Per cogliere gli effetti di lungo termine, si stima la probabilità di occupazione delle donne con fecondità quasi completa, tenendo conto del numero di figli e di una serie di variabili socio-demografiche.
In linea con studi analoghi riferiti agli Stati Uniti, al Regno Unito e, più di recente, ai paesi latino-americani, il lavoro mostra che la relazione negativa tra numero di figli e probabilità di occupazione femminile viene meno quando le stime sono ottenute facendo ricorso allo strumento dell’infecondità.

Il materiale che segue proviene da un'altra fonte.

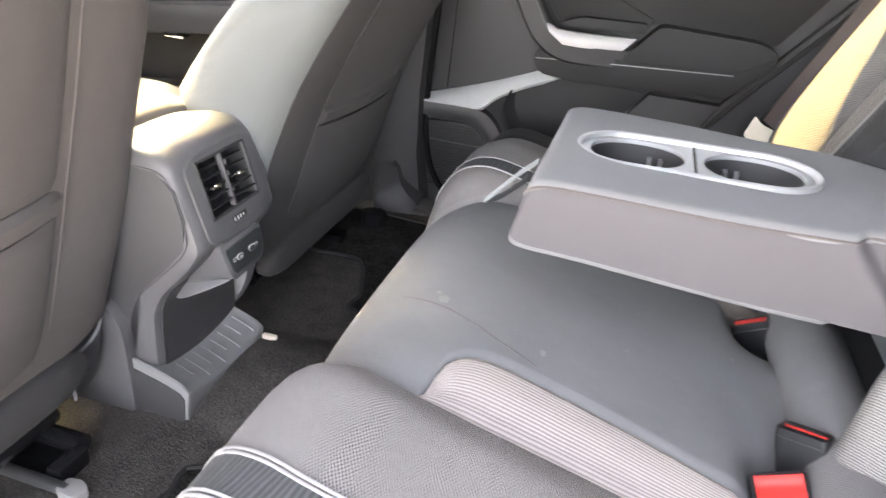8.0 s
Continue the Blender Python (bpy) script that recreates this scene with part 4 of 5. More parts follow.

Emergono invece indizi di un effetto negativo della maternità sulla qualità del lavoro posseduto (qualifica occupazionale, tipo di contratto, orario di lavoro). Questi risultati sono confermati utilizzando l’Indagine sulle nascite condotta dall’Istat nel 2004: l’analisi evidenzia che i figli hanno un impatto negativo, anche se non significativo, per le donne con bambini di età inferiore ai due anni. In conclusione, nel lungo periodo e a parità di altre condizioni, non sembra esservi in Italia un effetto negativo della maternità sull’offerta di lavoro femminile e non esiste, quindi, necessariamente un conflitto tra politiche che incentivino l’una e l’altra.